Suspected Iran attacks put region on warpath

Given the escalation, the Trump administration could come under pressure from domestic supporters to act against Iran.

ISTANBUL — Suspected Iranian attacks on two oil tankers in the Gulf of Oman provoked a sharp spike in tensions, triggering concerns about a possible war between Iran and the United States.

The New York Times reported June 15 that US Defence Department officials “weighed tactical responses to the attacks,” including deploying “as many as 6,000” additional US Navy, US Air Force and US Army personnel to the Arabian Gulf.

“We may be in the run-up leading to a military confrontation and this will not be a confrontation by accident but one by choice,” said Carlo Masala, an international affairs expert at Bundeswehr University in Munich.

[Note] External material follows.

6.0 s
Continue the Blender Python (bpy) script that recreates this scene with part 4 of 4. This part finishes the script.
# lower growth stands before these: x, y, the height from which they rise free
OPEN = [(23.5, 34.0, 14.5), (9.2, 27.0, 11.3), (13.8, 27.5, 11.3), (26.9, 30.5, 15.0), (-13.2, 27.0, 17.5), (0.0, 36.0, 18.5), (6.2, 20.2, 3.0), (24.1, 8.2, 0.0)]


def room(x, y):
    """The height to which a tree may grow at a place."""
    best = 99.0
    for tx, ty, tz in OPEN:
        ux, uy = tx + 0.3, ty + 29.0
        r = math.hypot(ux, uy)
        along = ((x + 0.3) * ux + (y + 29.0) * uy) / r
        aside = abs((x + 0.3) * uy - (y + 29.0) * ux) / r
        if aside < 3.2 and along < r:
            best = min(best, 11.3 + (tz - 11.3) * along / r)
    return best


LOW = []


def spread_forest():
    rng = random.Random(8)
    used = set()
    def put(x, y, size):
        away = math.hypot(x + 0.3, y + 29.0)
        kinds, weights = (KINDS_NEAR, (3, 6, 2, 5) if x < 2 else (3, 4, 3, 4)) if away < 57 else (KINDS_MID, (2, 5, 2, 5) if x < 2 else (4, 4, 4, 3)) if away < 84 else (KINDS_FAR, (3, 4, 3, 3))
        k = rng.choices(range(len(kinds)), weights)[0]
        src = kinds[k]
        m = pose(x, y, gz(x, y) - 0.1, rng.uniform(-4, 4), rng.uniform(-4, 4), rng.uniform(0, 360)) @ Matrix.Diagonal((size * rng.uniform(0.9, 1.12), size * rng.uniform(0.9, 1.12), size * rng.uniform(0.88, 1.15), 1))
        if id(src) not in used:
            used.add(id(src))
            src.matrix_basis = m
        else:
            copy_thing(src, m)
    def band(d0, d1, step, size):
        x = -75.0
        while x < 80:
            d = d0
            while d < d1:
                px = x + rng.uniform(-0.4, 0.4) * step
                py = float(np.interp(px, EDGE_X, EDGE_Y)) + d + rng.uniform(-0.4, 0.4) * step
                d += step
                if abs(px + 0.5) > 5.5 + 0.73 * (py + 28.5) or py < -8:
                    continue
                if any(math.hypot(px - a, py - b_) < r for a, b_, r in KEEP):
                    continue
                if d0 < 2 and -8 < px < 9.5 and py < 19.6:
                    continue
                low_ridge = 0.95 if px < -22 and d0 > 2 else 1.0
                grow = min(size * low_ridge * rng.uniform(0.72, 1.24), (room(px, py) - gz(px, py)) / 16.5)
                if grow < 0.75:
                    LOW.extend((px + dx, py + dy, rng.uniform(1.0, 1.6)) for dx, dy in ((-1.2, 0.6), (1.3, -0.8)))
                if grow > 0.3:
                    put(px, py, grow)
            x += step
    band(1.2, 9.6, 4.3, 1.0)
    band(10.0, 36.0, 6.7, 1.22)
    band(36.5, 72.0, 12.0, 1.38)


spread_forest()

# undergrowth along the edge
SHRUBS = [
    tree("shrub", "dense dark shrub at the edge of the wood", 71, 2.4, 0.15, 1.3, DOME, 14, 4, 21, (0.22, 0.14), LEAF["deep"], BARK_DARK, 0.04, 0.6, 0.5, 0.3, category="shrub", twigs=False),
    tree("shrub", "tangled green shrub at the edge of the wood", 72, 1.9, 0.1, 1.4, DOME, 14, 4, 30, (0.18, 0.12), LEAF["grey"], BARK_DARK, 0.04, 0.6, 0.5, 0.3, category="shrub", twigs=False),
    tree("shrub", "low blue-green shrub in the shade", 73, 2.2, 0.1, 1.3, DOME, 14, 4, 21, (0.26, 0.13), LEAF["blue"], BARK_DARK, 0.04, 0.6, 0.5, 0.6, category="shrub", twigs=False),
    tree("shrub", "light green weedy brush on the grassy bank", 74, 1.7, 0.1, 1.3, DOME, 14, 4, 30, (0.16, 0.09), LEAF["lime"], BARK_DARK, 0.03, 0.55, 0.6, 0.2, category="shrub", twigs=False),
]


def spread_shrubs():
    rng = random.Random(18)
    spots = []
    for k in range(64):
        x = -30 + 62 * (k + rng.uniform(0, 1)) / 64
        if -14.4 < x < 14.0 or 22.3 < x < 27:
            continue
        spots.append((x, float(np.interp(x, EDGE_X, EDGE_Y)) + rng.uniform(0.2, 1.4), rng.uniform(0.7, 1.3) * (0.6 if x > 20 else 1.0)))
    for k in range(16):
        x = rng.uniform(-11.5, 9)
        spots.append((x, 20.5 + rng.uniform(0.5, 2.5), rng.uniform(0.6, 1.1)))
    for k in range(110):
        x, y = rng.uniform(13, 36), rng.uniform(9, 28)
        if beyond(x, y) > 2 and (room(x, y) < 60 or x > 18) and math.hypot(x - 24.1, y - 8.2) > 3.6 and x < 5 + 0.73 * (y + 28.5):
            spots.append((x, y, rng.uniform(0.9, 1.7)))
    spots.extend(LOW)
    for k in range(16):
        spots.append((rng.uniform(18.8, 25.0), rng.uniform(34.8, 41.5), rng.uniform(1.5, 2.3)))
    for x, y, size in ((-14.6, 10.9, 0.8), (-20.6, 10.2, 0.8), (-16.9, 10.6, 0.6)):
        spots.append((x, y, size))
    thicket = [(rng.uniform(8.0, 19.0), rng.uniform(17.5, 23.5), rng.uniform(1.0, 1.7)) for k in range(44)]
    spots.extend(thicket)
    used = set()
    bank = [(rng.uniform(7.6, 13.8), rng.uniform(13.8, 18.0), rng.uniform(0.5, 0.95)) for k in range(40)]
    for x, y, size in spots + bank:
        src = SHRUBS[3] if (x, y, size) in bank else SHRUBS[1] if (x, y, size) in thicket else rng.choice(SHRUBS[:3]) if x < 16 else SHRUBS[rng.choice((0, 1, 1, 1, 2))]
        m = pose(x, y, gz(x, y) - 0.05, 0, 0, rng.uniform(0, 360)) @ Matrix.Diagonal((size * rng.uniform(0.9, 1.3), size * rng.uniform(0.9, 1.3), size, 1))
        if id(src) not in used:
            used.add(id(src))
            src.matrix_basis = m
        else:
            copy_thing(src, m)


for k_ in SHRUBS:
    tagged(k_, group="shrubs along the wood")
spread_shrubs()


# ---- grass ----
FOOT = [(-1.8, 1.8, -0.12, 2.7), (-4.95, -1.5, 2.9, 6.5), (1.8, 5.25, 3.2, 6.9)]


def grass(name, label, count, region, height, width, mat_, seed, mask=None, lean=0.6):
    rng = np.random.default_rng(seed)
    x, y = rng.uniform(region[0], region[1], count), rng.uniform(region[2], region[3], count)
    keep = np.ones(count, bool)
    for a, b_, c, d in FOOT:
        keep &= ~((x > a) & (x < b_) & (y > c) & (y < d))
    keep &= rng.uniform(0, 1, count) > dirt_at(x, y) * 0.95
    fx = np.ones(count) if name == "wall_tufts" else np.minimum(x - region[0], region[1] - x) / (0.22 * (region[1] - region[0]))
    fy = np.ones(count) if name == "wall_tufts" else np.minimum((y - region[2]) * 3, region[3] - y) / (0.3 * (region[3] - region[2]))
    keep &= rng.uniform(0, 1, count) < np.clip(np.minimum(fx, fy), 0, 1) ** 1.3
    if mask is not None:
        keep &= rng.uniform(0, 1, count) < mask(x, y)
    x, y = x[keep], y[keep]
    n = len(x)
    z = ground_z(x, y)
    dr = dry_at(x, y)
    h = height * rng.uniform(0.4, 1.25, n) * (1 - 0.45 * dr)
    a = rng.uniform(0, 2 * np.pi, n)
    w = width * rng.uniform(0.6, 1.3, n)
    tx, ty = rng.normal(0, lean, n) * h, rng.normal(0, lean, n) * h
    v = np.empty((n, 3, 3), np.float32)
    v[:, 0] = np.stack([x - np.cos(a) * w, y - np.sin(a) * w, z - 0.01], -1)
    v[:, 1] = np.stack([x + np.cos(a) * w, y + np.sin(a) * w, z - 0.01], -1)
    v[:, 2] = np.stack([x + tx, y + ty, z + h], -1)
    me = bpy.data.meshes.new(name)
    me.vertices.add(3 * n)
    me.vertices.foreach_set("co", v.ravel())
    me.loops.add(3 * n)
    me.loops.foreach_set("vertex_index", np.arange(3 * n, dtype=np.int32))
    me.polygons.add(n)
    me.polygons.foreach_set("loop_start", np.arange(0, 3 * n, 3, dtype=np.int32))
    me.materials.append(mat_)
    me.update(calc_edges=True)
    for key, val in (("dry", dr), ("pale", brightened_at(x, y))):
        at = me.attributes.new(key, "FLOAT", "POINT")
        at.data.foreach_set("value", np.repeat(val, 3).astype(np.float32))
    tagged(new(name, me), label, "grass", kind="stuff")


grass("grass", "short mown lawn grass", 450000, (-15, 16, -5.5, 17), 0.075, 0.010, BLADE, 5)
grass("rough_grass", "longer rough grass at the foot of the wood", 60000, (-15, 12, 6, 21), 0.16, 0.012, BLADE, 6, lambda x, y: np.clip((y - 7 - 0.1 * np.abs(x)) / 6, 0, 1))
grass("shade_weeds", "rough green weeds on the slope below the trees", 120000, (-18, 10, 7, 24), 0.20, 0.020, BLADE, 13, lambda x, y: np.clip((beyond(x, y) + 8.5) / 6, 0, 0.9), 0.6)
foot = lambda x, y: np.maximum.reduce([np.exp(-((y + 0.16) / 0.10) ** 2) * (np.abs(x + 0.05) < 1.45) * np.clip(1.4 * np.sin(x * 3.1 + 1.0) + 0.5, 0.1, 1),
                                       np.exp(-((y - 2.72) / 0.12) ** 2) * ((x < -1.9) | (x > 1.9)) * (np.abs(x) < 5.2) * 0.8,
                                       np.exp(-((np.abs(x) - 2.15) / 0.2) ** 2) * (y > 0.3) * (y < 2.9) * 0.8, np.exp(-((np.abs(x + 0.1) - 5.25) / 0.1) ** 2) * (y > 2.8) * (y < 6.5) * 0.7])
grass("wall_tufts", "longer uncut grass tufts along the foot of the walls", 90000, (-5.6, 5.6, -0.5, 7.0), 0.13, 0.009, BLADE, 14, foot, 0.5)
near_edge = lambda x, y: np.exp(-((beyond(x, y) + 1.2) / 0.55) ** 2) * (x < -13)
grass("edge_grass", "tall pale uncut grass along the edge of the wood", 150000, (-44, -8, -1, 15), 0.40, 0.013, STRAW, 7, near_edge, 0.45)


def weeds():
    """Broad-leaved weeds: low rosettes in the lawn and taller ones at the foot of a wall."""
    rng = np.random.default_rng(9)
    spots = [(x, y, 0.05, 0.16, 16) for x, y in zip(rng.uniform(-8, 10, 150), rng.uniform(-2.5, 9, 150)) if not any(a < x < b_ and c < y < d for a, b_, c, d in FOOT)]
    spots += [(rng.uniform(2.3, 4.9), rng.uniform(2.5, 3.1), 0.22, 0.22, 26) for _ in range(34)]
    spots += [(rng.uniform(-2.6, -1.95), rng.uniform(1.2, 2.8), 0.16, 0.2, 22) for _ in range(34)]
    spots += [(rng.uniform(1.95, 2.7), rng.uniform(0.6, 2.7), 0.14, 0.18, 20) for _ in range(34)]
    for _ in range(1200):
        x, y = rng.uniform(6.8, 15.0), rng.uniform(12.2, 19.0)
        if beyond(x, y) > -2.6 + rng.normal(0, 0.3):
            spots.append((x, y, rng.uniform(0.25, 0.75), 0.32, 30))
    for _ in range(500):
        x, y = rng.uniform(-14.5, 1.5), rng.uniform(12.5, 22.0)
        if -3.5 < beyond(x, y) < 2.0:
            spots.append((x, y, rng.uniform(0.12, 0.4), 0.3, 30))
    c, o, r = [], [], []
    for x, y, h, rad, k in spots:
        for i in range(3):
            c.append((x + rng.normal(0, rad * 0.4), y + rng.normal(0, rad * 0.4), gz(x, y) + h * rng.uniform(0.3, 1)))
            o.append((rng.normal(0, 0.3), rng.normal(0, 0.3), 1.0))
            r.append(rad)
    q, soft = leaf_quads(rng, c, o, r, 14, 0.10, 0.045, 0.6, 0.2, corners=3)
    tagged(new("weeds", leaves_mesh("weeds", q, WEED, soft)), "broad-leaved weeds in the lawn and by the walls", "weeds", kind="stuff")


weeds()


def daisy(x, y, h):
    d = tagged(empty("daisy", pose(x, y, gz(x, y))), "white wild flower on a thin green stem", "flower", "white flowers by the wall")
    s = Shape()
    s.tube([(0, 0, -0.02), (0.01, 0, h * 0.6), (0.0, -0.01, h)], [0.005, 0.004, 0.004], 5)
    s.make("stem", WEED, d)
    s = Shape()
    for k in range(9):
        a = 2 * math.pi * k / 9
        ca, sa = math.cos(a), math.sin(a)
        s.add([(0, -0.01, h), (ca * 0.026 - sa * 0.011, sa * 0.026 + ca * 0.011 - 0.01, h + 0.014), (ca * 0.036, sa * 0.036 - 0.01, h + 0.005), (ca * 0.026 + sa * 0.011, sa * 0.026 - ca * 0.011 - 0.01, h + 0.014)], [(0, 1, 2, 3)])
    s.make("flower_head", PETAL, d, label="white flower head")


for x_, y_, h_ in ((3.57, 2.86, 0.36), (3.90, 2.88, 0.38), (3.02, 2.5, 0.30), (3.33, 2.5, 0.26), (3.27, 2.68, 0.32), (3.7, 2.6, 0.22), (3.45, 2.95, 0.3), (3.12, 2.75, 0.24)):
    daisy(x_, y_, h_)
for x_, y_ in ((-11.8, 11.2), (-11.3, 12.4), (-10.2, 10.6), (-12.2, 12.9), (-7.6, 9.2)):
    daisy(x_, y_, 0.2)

Attacks early June 13 targeted two ships about 40km south of the Iranian coast. The Front Altair, loaded with the flammable hydrocarbon mixture naphtha from the United Arab Emirates, radioed for help as it caught fire. A short time later, the Kokuka Courageous, carrying methanol from Saudi Arabia and Qatar, requested aid. The crews from both vessels left their ships.

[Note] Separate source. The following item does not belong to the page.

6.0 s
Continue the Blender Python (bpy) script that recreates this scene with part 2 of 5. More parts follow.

US Secretary of State Mike Pompeo accused Iran of being behind the incidents. He suggested that Tehran had opted for violence to force the United States to end economic sanctions. “Iran is lashing out because the regime wants our successful maximum pressure campaign lifted,” Pompeo said.

US President Donald Trump blamed Tehran for the attacks. “Iran did do it,” he said on Fox News. Regarding Tehran’s threat to close the Strait of Hormuz, Trump said, if that happened, the important passageway would not be closed for long.

The US military released a video it said shows Iran’s Islamic Revolutionary Guard Corps (IRGC) removing an unexploded limpet mine from one of the tankers, suggesting Iran sought to remove evidence.

News of the attacks sent oil prices soaring over concerns that tanker traffic in crucial shipping routes through the Arabian Gulf and the Strait of Hormuz could be threatened.

The June 13 incident resembled attacks on four oil tankers off the nearby Emirati port of Fujairah May 12. US officials accused Iran of targeting the ships with limpet mines, which attach magnetically to the hull of a ship.

A day before the tanker attacks, Saudi Arabia, a close US ally and an arch-foe of Iran, accused Tehran of ordering a missile strike by Yemen’s Iran-backed Houthis that wounded 26 people at the Abha International Airport in south-western Saudi Arabia.

“The continuation of the Iranian regime’s aggression and reckless escalation, whether directly or through its militias, will result in grave consequences,” Saudi Deputy Defence Minister Prince Khalid bin Salman posted on Twitter.

Given the escalation, the Trump administration could come under pressure from domestic supporters to act against Iran.

Masala said possible retaliatory US strikes would not be comparable to the all-out invasion of Saddam Hussein’s Iraq in 2003. “It would be ‘everything you can do in one night,’” Masala said by telephone. “There would be strikes against Iranian nuclear installations and command centres but no effort at regime change.”

Iran would likely respond with attacks by proxy forces, he said.

As the attacks on the oil tankers raised the spectre of war, they also upended diplomatic initiatives to end the crisis.

Just days after German Foreign Minister Heiko Maas left Tehran empty-handed following talks with the Iranian leadership, Japanese Prime Minister Shinzo Abe received the news of the tanker attacks while on his own mediation mission in Tehran. Reports of the incidents came in as Abe sat down with Iranian Supreme leader Ayatollah Ali Khamenei in an attempt to ease tensions between Iran and the United States.

A day before the tanker attacks, Abe warned that any “accidental conflict” that could be sparked amid the heightened US-Iran tensions must be avoided. There was little sign that Abe’s plea for restraint was heeded.

Khamenei continued to taunt the United States, saying that, while Tehran doesn’t seek nuclear weapons, “America could not do anything” to stop Iran if it did.

In a move likely to be seen by the United States and its allies as another Iranian threat, Tehran claimed Iran was responsible for maintaining the security of the Strait of Hormuz.

Masala said that if elements of the Iranian state apparatus had been involved in the tanker attacks, the escalation could be described as an act of hybrid warfare, in which attacks are not attributable to a certain player with accuracy. Masala pointed to Russian military activities in eastern Ukraine as an example.

“That makes it extremely difficult for the United States to legitimise military action against Iran and to find allies,” Masala said.


Thomas Seibert is an Arab Weekly contributor in Istanbul.